A particular set of skills
I doubt Mooncrash is a secret cry for help from the game’s developers (at least not entirely). Regardless, developer Arkane Studios has a proven talent for add-ons that are even better than the main game. Although I wouldn’t put this expansion up there with Death of the Outsider, it borrows one of that product’s best lessons: each of five playable characters that your playable character embodies in the simulation has unique, limited skill sets.
This massages the problem of creative choice so often seen in the original Prey. That game was at its best when it presented a locked room full of life-saving goodies. If my computer skill wasn’t high enough to hack the door open, I’d have to find a key. That meant figuring out whose office I was breaking into, reading email threads between long-dead scientists, and tracking down their corpses.
Or maybe I had a high enough strength skill to stack boxes up to the room’s vent? Better yet: the shape-shifting skill is great for morphing into a coffee cup and rolling through broken windows. The possibilities weren’t endless, but they were varied enough that every puzzle box felt like it had multiple viable angles to attack. The trick (and the fun) was finding those angles.
But in Prey proper I eventually had enough skill points to bypass any obstacle anyway I liked. The challenge of making a grand entrance faded as my character became more powerful. By contrast, Mooncrash divvies its skills between classes. The engineer can repair broken doorways, but isn’t as good with psychic powers as the scientist, for instance.
The relative lack of power and resources fits snugly into Mooncrash’s blending of oppressive themes and inventive gameplay. The simulation subjects aren’t corporate overlords themselves: they’re prisoners and blue-collar workers. One is literally a janitor with no special skills but with unique access to extremely useful items.
In a neat twist on the genre, you can even play as multiple characters in the same run. That lets you set up subsequent characters with better gear and half-solved puzzles that lead to otherwise unattainable escape routes. It’s like single-player co-op—and I can’t help but think of how it mirrors the real-world practice of low-power groups supporting each other to reach a common goal.
Yet there’s always that unspoken dread of bumping back to the DLC’s frame narrative. Mooncrash has an overall win condition (escape with every survivor in a single run), but the trajectory of my silent protagonist is less clear. Even if the DLC ends on another sci-fi twist, and the lone contractor does flee, there’s no simple escape hatch for all the other fictional people who are looking to the Mooncrash simulation for a momentary reprieve from the endless, benefit-free grind of the “real world.”

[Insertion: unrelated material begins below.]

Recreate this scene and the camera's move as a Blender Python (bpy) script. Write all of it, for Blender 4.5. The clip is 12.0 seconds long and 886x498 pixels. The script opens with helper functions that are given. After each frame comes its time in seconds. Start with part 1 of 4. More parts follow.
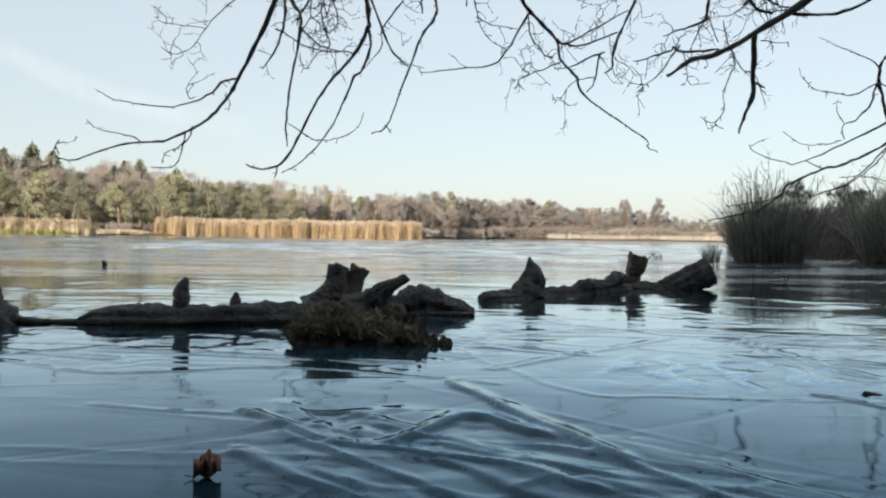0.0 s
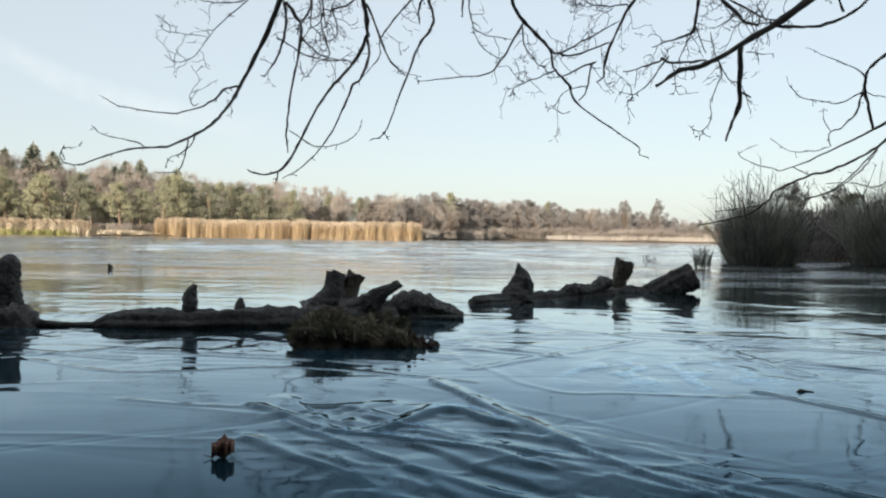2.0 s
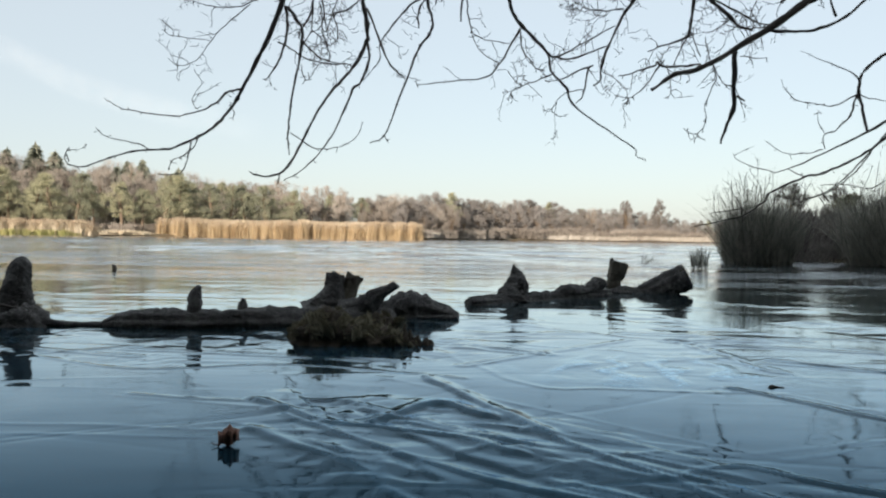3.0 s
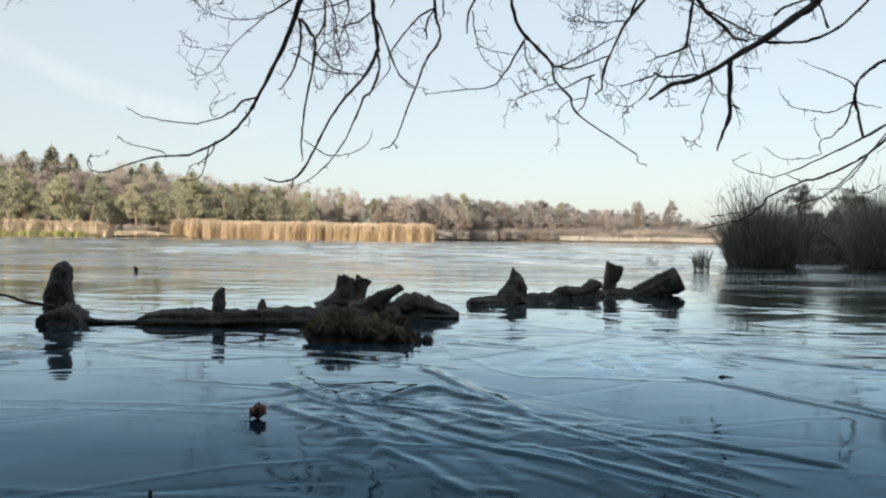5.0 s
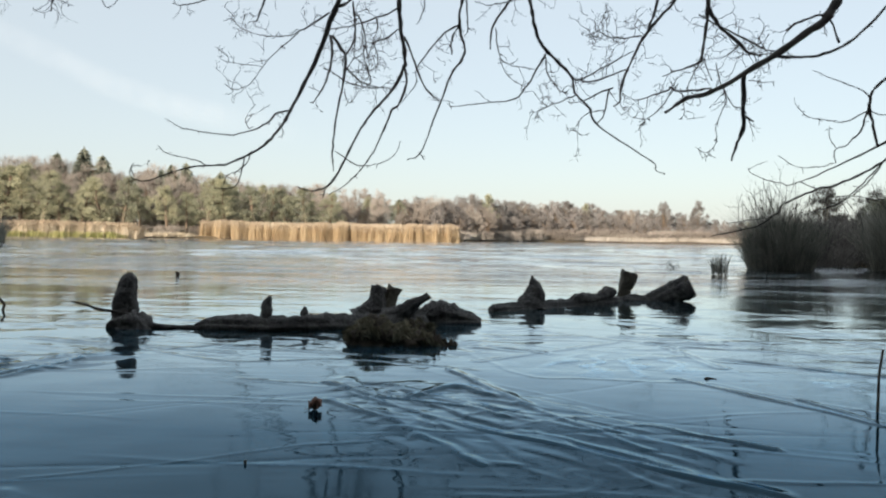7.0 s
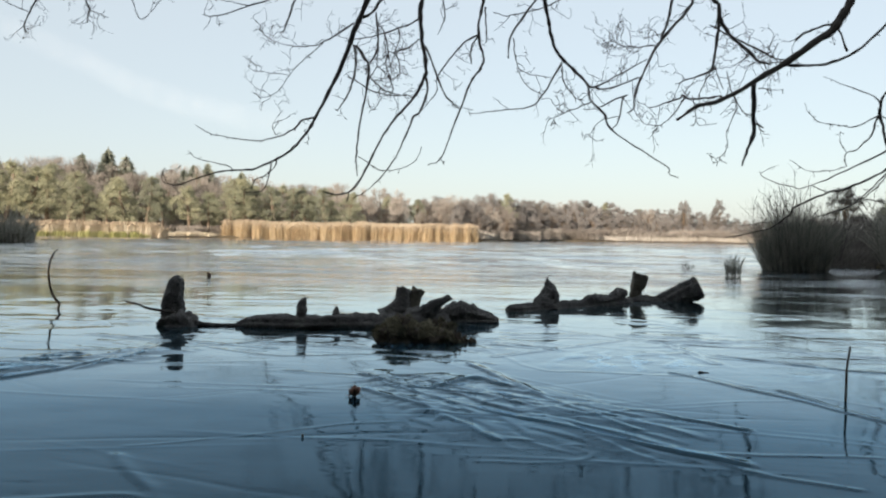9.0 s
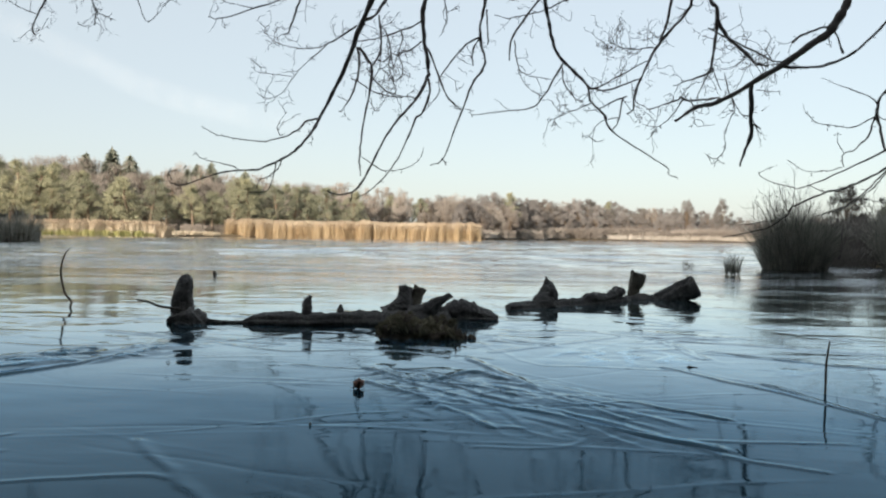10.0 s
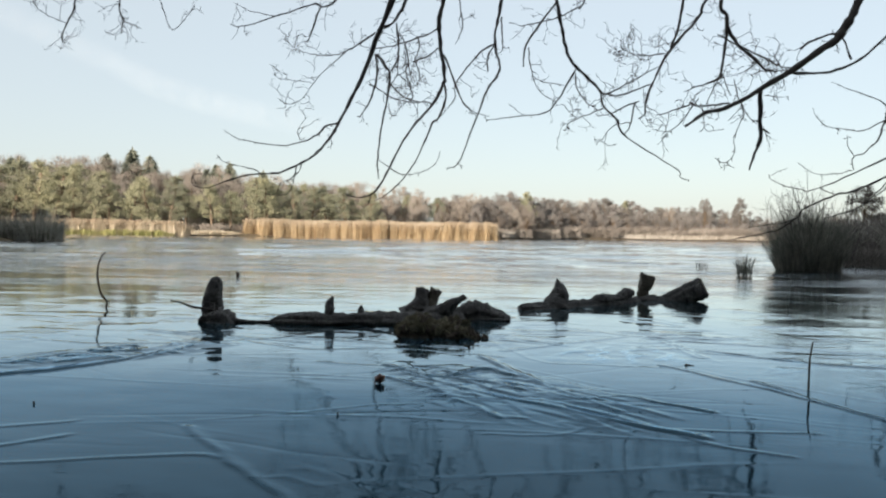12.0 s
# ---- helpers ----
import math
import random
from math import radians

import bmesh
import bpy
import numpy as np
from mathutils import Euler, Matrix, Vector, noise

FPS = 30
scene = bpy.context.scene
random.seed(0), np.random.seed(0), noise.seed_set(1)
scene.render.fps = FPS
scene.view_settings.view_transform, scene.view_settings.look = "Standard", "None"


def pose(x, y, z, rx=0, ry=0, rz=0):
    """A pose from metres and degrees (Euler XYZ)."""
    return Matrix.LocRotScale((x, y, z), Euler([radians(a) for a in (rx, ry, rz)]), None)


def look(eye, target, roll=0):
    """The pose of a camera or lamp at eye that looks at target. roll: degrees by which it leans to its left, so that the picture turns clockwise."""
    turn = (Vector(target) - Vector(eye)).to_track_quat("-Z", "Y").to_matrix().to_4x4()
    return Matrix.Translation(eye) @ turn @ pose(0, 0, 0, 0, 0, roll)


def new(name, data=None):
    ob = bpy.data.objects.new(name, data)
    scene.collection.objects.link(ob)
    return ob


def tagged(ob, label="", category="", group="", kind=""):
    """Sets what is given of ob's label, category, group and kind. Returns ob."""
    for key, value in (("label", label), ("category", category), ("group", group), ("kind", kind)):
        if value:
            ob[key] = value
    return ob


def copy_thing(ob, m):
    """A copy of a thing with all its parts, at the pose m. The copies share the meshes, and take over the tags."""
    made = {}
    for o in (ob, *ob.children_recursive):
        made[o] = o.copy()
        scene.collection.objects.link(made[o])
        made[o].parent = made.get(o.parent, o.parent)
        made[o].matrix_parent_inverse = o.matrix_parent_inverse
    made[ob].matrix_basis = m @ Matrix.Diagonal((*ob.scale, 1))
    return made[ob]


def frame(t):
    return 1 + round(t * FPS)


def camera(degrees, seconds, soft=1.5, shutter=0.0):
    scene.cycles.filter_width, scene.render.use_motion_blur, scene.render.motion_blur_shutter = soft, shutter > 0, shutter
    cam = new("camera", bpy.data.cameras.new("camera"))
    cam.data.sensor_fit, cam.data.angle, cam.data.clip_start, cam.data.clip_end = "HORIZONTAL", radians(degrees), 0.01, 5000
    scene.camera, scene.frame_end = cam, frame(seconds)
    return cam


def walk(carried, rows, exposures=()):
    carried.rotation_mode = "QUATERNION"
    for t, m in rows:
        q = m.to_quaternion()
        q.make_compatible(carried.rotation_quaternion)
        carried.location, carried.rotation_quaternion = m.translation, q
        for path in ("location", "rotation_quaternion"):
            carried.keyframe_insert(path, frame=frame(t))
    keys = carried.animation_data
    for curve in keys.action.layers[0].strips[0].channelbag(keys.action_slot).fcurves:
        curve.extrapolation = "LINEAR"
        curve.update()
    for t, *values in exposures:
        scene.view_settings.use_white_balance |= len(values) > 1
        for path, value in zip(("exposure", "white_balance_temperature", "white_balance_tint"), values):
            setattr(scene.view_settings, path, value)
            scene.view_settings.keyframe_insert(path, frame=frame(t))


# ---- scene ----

It’s not the aliens that scare me in Mooncrash. It’s not the fear of death, which went out the window the first time I died and respawned to try all over again. What scares me is the lack of an ending. The idea of being trapped in an endless, unsatisfying cycle is—well, unfortunately, it’s not that hard to imagine at all. Prey: Mooncrash just never lets me forget about it. And that’s a much more potent thing to fear than some oily monsters.